Tuesday, November 4, 2014

Leni Riefenstahl


Leni Reifenstahl was the icon for controversy and blind ambition during Hitler's glory days. She had the artistic eye and angle to make even the most deviant villains appear heroic. I really think Hitler knew this when he hired her to create one of the most famous of all propaganda documentaries, " A Triumph of Will." (or Willen) She used such a strong camera angle to make the people appear like insignificant, minute ants while Hitler appears 'larger than life.'


It must have been too tempting for her, a woman in a man's field of film and photography, to turn down an offer by a charismatic leader that seemed to be such a promise of hope at the beginning of his political career.

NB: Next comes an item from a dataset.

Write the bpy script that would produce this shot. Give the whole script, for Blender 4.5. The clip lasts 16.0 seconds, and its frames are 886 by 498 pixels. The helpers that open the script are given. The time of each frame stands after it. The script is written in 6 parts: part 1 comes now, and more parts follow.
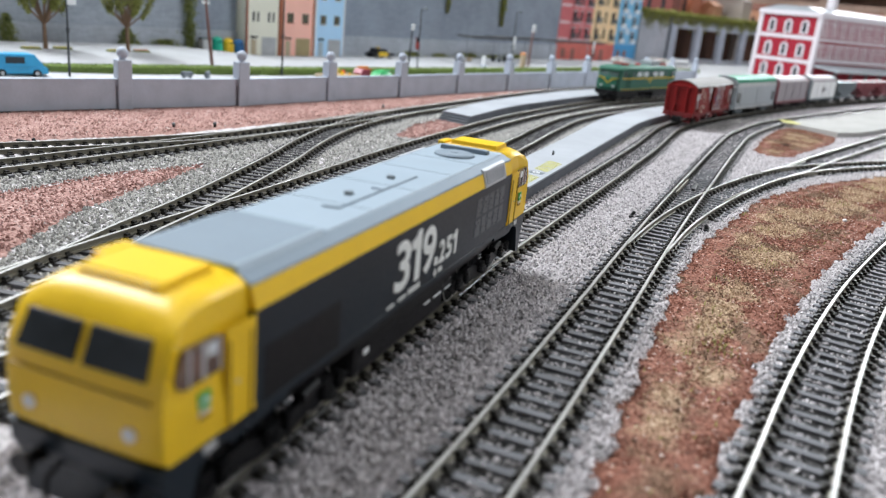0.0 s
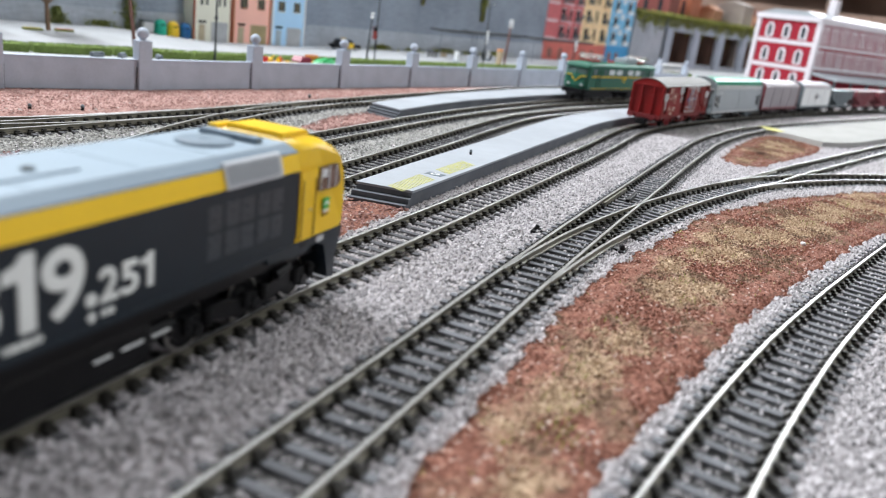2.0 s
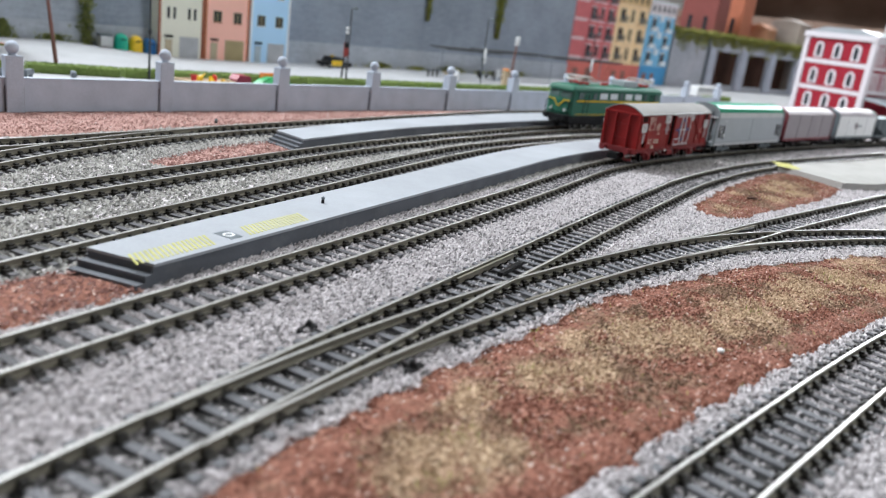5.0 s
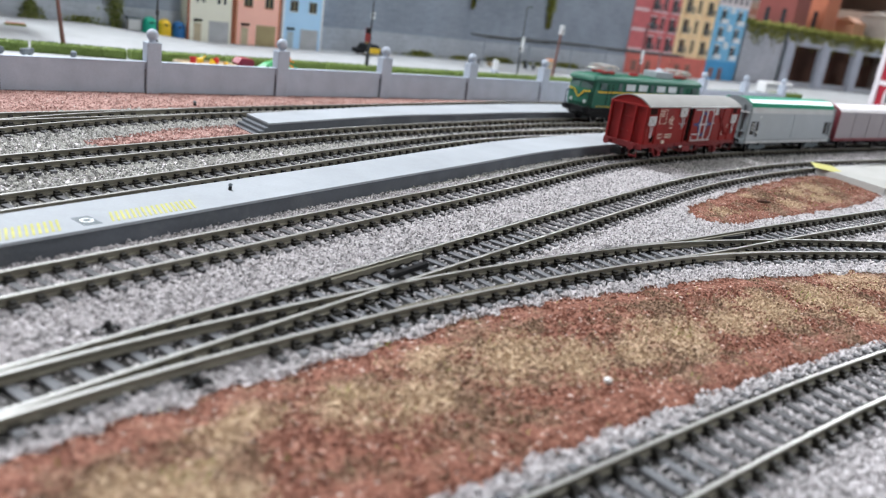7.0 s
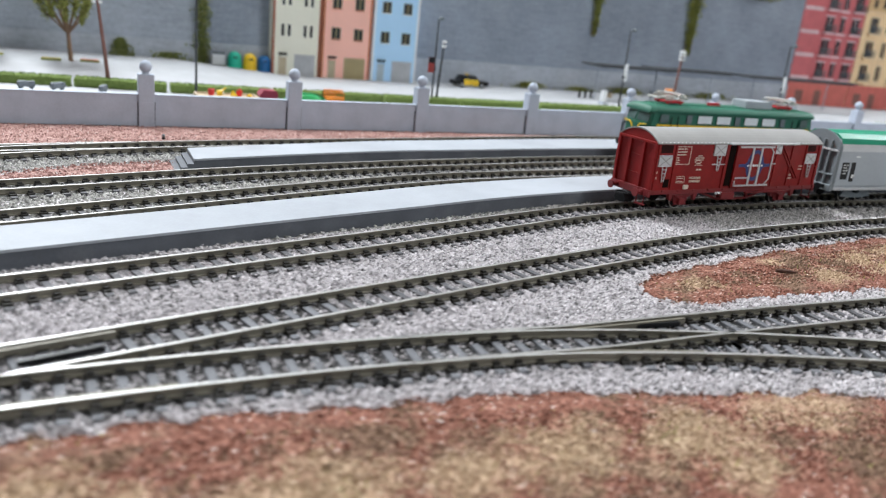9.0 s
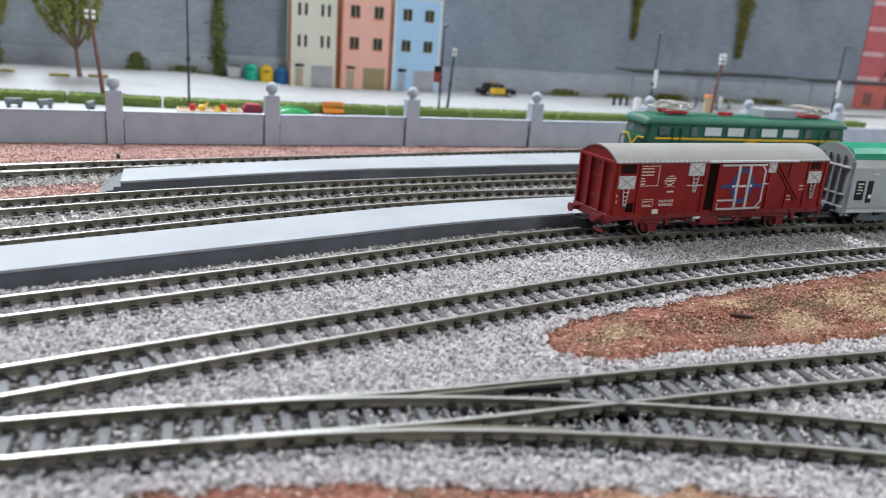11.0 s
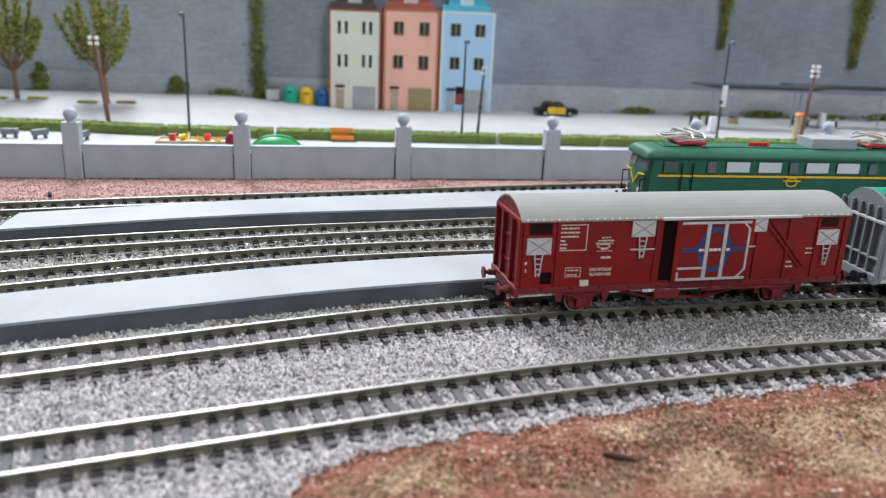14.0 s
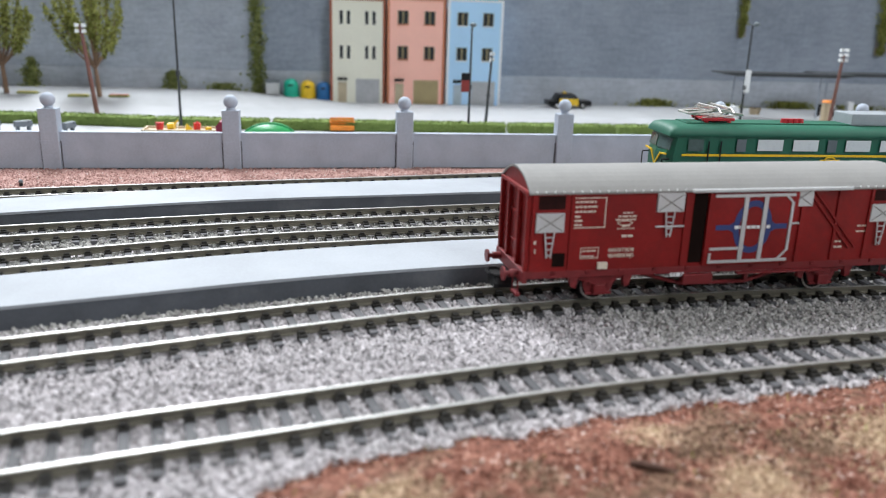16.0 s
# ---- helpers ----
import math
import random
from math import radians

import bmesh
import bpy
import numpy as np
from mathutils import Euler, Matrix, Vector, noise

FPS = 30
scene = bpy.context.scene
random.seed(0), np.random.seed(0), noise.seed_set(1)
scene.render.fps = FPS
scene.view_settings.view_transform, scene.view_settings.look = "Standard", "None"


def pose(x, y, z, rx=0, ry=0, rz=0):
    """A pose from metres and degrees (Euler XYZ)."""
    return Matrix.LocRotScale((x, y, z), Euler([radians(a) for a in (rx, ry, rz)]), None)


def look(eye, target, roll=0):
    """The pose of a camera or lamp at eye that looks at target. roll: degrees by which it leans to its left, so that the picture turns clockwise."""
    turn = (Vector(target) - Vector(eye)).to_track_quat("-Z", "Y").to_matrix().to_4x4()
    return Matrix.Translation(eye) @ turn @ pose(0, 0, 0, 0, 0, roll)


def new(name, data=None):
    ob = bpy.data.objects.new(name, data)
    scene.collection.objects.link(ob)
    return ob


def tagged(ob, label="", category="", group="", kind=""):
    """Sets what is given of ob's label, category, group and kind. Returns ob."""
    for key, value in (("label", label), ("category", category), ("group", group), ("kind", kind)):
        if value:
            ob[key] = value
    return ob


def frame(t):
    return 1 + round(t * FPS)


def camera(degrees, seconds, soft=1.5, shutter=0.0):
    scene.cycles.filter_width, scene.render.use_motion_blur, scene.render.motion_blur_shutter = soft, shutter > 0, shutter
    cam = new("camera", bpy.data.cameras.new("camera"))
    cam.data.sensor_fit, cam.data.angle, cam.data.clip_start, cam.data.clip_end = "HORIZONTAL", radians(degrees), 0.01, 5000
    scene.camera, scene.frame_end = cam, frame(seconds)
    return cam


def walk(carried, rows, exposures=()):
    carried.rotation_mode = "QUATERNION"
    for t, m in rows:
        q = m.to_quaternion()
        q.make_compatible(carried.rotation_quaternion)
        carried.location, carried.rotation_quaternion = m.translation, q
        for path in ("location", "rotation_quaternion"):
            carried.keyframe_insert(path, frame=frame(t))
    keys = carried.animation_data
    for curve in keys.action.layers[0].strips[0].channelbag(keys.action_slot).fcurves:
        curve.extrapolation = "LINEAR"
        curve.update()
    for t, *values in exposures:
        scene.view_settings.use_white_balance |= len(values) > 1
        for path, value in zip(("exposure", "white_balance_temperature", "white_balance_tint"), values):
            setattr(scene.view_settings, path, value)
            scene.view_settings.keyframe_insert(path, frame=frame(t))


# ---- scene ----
MM = 0.001  # the plan below is in millimetres of the model (1:87)
EXPOSURE, KELVIN, TINT = 0.08, 6380, 10
cam = camera(58.85, 16.0, soft=1.0, shutter=0.5)
cam.data.dof.use_dof, cam.data.dof.focus_distance, cam.data.dof.aperture_fstop = True, 0.36, 12.5
PATH = [  # seconds, eye, target (millimetres), roll
    (0, (11.61, -2.87, 98.94), (-105.02, 258.67, 9.51), 5.73),
    (0.5, (11.77, 0.53, 98.03), (-104.81, 262.10, 8.65), 5.82),
    (1, (19.67, 27.96, 93.01), (-96.11, 289.92, 3.72), 6.37),
    (1.5, (28.53, 64.61, 89.34), (-88.09, 326.26, 0.24), 7.14),
    (2, (35.70, 94.94, 88.55), (-82.65, 355.92, -0.24), 7.40),
    (2.5, (40.78, 117.16, 88.35), (-79.53, 377.16, -0.69), 7.61),
    (3, (49.36, 153.04, 89.07), (-73.73, 411.65, -0.21), 7.74),
    (3.5, (56.82, 174.96, 89.26), (-70.39, 431.66, 0.24), 7.82),
    (4, (61.44, 192.06, 88.77), (-69.67, 446.85, -0.06), 8.01),
    (4.5, (67.14, 212.96, 90.15), (-68.07, 465.99, 2.45), 7.93),
    (5, (74.97, 236.06, 96.20), (-65.48, 486.98, 10.67), 7.61),
    (5.2, (79.51, 243.64, 97.39), (-63.66, 493.23, 12.49), 7.35),
    (7.3, (118.24, 322.74, 95.02), (-54.81, 550.19, 3.81), 7.77),
    (7.5, (122.68, 336.88, 94.33), (-57.91, 558.95, 4.48), 7.27),
    (8, (136.94, 376.73, 96.64), (-59.10, 585.01, 6.15), 6.76),
    (8.5, (145.11, 427.16, 98.13), (-64.15, 622.74, 8.93), 6.31),
    (9, (161.94, 469.62, 101.59), (-61.16, 649.63, 13.14), 5.93),
    (9.2, (167.94, 485.25, 101.27), (-60.12, 659.48, 13.90), 5.82),
    (11.3, (169.68, 568.57, 108.36), (-71.90, 722.38, 19.05), 4.42),
    (11.5, (168.83, 579.45, 106.77), (-71.62, 735.43, 18.12), 4.53),
    (12, (172.42, 607.14, 109.80), (-76.11, 749.01, 19.77), 4.65),
    (12.5, (168.57, 641.50, 118.84), (-92.05, 758.57, 27.34), 3.67),
    (13, (166.72, 671.04, 116.84), (-97.15, 781.32, 26.21), 3.43),
    (13.5, (158.89, 687.71, 117.47), (-107.01, 794.23, 28.31), 2.97),
    (14, (148.39, 691.72, 115.89), (-118.41, 796.76, 27.65), 2.47),
    (14.5, (138.46, 695.03, 111.85), (-129.36, 798.38, 24.70), 2.13),
    (15, (125.36, 703.23, 101.96), (-143.50, 804.10, 15.15), 1.77),
    (15.5, (118.23, 705.13, 98.18), (-151.24, 805.09, 12.18), 1.70),
    (16, (118.97, 709.52, 95.51), (-150.46, 810.05, 10.06), 1.77),
]
walk(cam, [(t, look(Vector(eye) * MM, Vector(target) * MM, roll)) for t, eye, target, roll in PATH], [(t, EXPOSURE + d, KELVIN, TINT) for t, d in ((0.0, 0.02), (1.8, 0.09), (3.5, 0.0), (5.0, -0.06), (8.0, 0.02), (11.8, -0.08), (13.2, -0.07), (14.5, -0.02), (16.0, 0.0))])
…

With the odds stacked against all women in the arts and gorgeous looks that made her look like she shouldn't be working at all, she siezed the offer to create one of Germany's most inspiring and famous movies.

After the war, she was never able to work for pay again. She continued on with her own film documentaries, inspiring new innovations in photography and generally shocking the public with never-before-seen pictures of natives in remote islands without clothing, behaving naturally and uninhibited before the camera lens but she never could shake the brand she earned by associating herself with Nazi-Germany. What kind of person makes a choice that determines their fate for life?
Did she know these choices would determine her fate?